Some major organisations, Open Doors at global level, and Persecution Relief at Indian level, are doing valuable work in monitoring these atrocities as generally the media, print and TV, is either silent on these issues or presents the truth in a negative way.

Persecution Relief, in its 2020 report, points out that, “Hate crimes against Christians in India have risen by an alarming 40.87 percent…That increase came despite a complete nationwide lockdown that lasted three months to stem the spread of covid-19 infections.” As per Open Doors, a global organisation keeping watch on global persecution of Christians, India ranks 11, in countries of special concerns (2024).

Sudhi Selvaraj and Kenneth Neilson  argue very aptly, “This (anti-Christian) violence is…characterized by a strong convergence of direct, structural, and cultural forms of violence, involving vigilante attacks and police complicity, but also an increasingly coercive use of state law, coupled with the production of a wider cultural common sense about the anti national essence of non-Hindu religious minorities.”

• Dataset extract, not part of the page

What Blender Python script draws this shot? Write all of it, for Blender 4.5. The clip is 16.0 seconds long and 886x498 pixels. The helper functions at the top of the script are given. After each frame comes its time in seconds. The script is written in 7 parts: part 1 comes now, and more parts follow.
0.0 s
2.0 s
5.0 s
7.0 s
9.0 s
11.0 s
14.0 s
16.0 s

The total picture of rise in anti-Christian violence in diverse forms becomes clear over the past few decades. It is not that this violence started recently. It has mostly remained as an undercurrent in life in remote areas. While anti-Muslim violence has a long history and its manifestation very ghastly at many times. It has drawn huge attention. Anti-Christian violence is different in that except the burning of Pastor Graham Staines and the Kandhamal violence in Odisha, it has been going on but is not easily noticeable.

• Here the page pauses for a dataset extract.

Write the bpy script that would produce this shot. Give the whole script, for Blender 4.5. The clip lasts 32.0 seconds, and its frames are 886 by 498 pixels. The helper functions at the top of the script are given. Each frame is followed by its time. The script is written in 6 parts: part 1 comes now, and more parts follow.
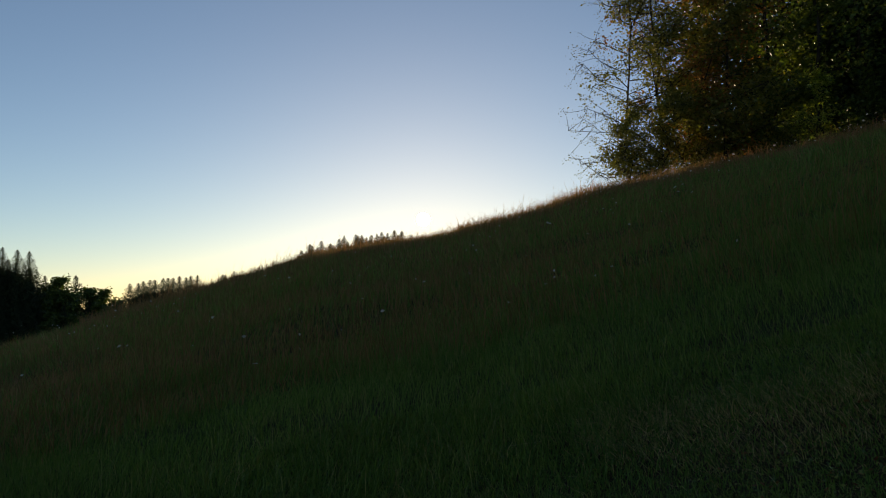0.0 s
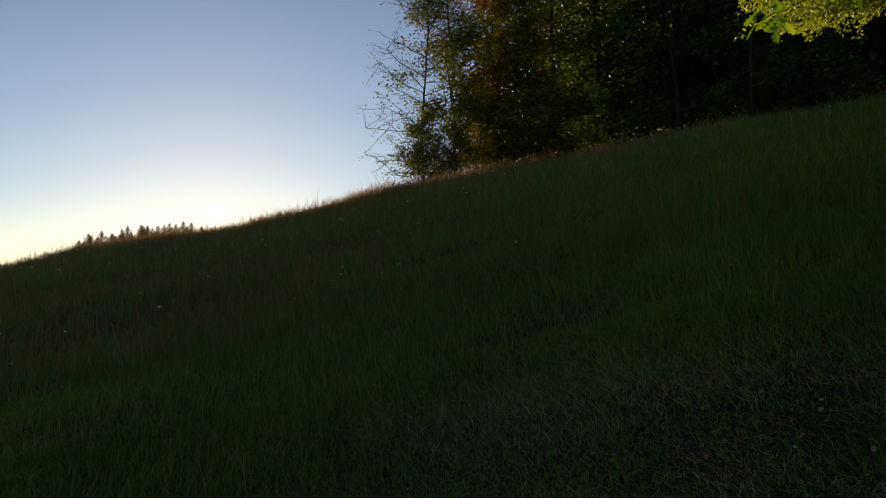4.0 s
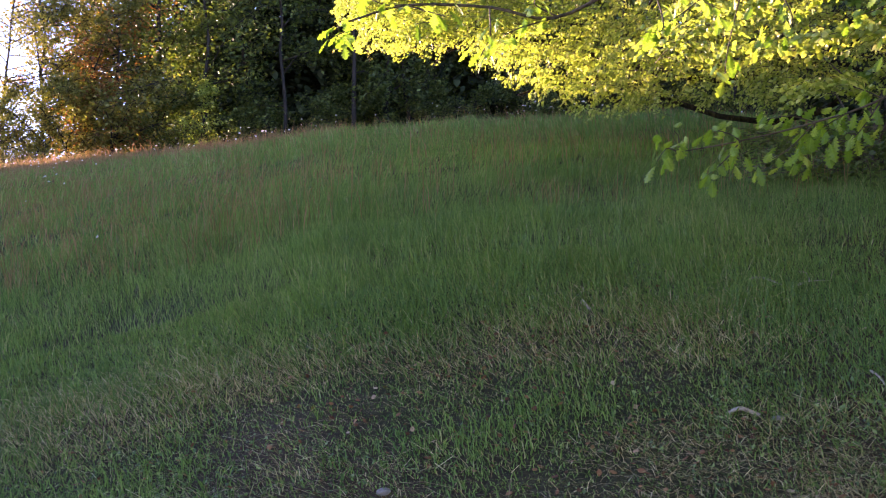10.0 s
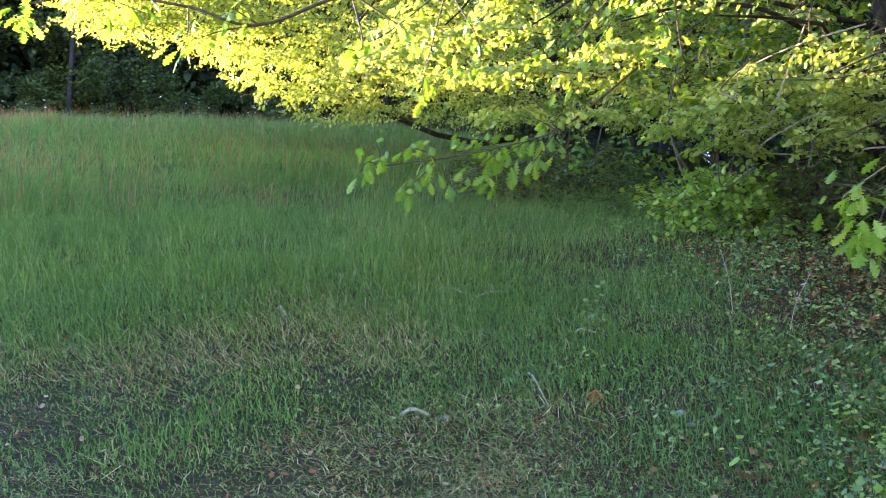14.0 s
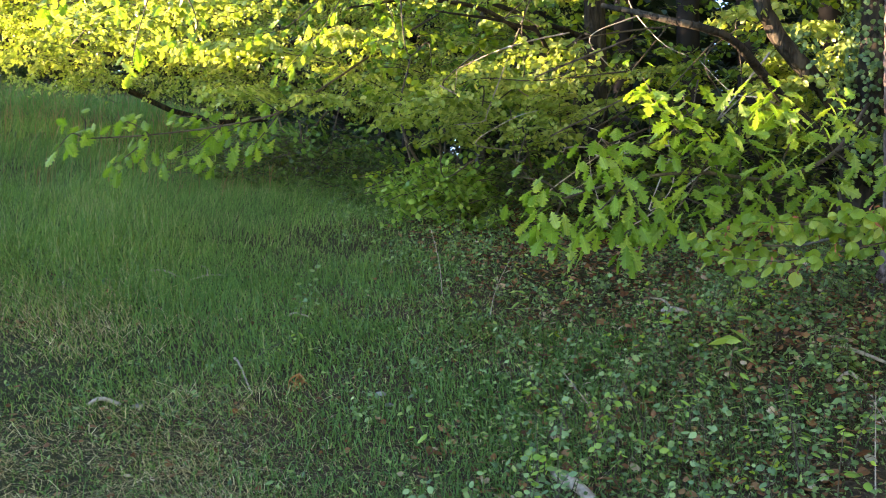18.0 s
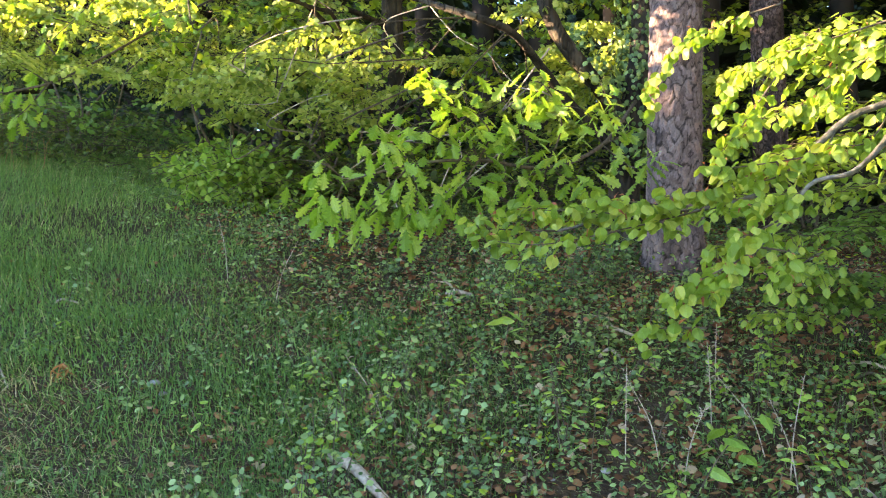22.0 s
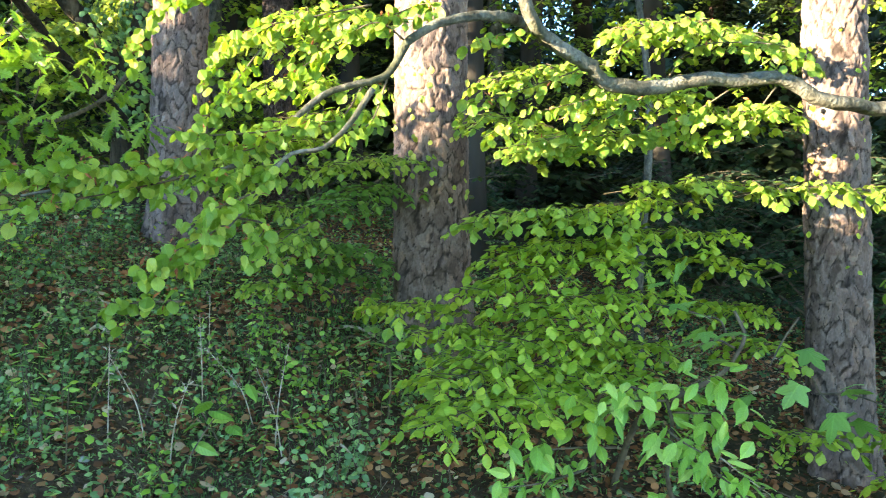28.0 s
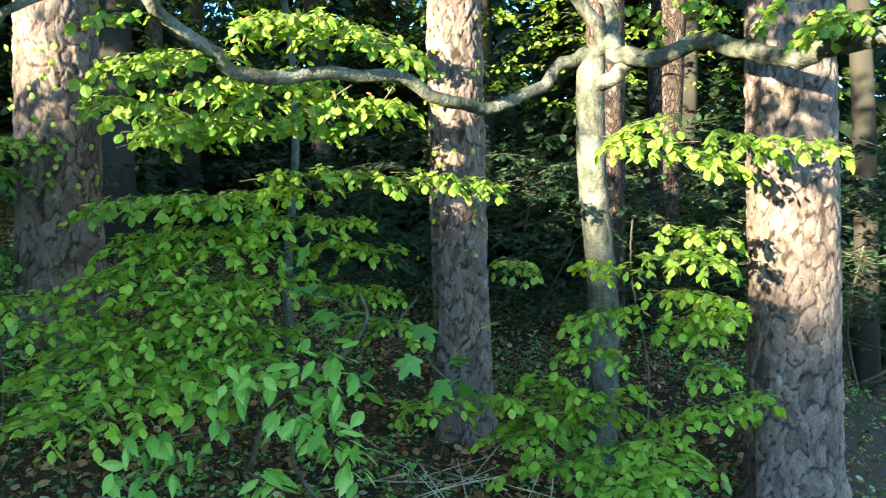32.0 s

As such, the first major incident was the brutal hacking of Rani Maria in Indore in 1995. This was followed by the killing of Graham Staines in 1999. He was an Australian missionary working in Keonjhar in Orissa. His work was related to leprosy patients. He was accused of conversion activities. The attack against him was led by Bajrang Dal’s Dara Singh, who instigated people to attack him. This attack was horrific, as he along with his two minor sons, Timothy and Philip, were burnt alive when they were sleeping in a jeep.

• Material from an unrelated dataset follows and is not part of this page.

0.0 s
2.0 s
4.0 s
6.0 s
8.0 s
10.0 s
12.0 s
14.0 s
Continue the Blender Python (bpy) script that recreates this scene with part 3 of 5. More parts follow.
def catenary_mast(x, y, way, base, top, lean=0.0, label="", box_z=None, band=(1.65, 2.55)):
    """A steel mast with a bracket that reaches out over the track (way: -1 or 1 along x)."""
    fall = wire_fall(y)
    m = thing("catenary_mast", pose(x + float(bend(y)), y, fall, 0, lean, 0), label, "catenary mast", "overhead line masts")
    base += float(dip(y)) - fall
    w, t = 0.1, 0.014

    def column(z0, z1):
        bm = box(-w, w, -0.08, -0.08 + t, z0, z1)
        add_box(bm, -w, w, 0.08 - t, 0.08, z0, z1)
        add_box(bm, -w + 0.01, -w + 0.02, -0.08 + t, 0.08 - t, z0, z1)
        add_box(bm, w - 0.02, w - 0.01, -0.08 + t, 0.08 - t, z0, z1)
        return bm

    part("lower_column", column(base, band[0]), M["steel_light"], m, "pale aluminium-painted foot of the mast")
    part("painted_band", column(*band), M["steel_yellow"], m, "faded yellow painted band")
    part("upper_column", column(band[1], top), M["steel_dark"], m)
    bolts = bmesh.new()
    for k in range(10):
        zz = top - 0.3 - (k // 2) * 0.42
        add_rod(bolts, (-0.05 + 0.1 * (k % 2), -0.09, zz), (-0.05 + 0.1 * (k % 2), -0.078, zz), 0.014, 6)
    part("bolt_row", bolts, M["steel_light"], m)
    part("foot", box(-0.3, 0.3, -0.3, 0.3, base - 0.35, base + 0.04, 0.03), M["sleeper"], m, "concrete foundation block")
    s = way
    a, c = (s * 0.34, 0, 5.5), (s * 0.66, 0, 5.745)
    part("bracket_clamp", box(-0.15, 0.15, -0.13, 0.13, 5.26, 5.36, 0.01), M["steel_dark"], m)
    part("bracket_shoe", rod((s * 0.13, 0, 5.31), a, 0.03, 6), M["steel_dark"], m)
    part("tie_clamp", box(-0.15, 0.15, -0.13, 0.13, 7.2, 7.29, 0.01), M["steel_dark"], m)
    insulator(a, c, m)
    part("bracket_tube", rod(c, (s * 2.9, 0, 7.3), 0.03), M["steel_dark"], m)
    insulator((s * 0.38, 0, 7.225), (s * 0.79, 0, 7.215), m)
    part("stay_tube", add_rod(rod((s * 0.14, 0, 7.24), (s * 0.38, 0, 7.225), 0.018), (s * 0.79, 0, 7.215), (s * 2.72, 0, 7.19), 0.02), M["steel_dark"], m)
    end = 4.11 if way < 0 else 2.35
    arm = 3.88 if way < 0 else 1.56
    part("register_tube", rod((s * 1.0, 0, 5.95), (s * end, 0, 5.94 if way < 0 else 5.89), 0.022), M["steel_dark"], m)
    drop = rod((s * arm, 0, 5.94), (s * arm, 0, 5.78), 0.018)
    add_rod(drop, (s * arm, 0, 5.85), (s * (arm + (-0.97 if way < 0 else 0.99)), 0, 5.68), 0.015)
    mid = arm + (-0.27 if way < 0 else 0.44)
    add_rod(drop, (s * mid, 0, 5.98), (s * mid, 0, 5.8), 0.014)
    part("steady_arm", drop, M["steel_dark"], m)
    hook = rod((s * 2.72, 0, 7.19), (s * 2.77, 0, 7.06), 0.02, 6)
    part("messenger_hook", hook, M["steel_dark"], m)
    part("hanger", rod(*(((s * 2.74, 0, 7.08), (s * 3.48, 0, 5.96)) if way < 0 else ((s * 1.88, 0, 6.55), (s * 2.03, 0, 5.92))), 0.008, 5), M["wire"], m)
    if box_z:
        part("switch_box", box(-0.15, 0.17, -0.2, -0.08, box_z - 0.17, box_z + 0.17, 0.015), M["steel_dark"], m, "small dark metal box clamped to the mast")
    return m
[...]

The attack was labelled as belonging to ‘worlds inventory of black deeds’ by the then President of India K.R. Narayanan. The National Democratic Alliance-BJP government at that time was led by Atal Bihari Vajpayee. They concluded that this was a conspiracy by foreign powers to defame the government. Later, the Wadhwa Commission came out with a report that Rajendra Pal aka Dara Singh of Bajrang Dal was the main conspirator. He is currently undergoing life imprisonment.

Prior to this, the Vanvasi Kalyan Ashrams set up by RSS had been propagating that Christian missionaries were making a show of work for education and health. The main ashrams were set up in Dangs (Gujarat) Jhabua and in Kandhamal (Odisha) where the likes of Swami Aseemanand and Swami Laxmananand started spreading their propaganda. Meanwhile, many Shabri Kumbhas were organised to win over adivasis to Hindu cultural-religious symbols.

In adivasi areas, Shabri, a sign of destitution, was promoted as a goddess. At the same time, Lord Hanuman was propagated for his loyalty to Lord Ram. This religio-cultural endeavour also led to setting up of temples for these two deities. In the din of this propaganda, what is forgotten is that Christianity is a very old religion in India, with St. Thomas setting up a church on Malabar Coast in AD 52.

After nearly two centuries of their work, today the percentage of Christians stands at 2.3%. Interestingly, in 1971, the percentage of Christians was 2.6% and today it stands at 2.3% (as per Census 2011 figures) while the propaganda machinery is doing its work and spreading propaganda that Chistian missionaries are converting by force, fraud and allurement. Many states have also come up with anti-conversion laws, which are increasing the intimidation of missionary workers.

M S Golwalkar, the second sarsanghchalak of RSS, had written in his book, Bunch of Thoughts, that Muslims, Christians and communists are the internal threats to a Hindu nation. So, after the obvious anti-Muslim violence, their anti-Christian agenda is becoming more apparent!    

The writer is a human rights defender and a former professor at the Indian Institute of Technology, Bombay. The views are personal.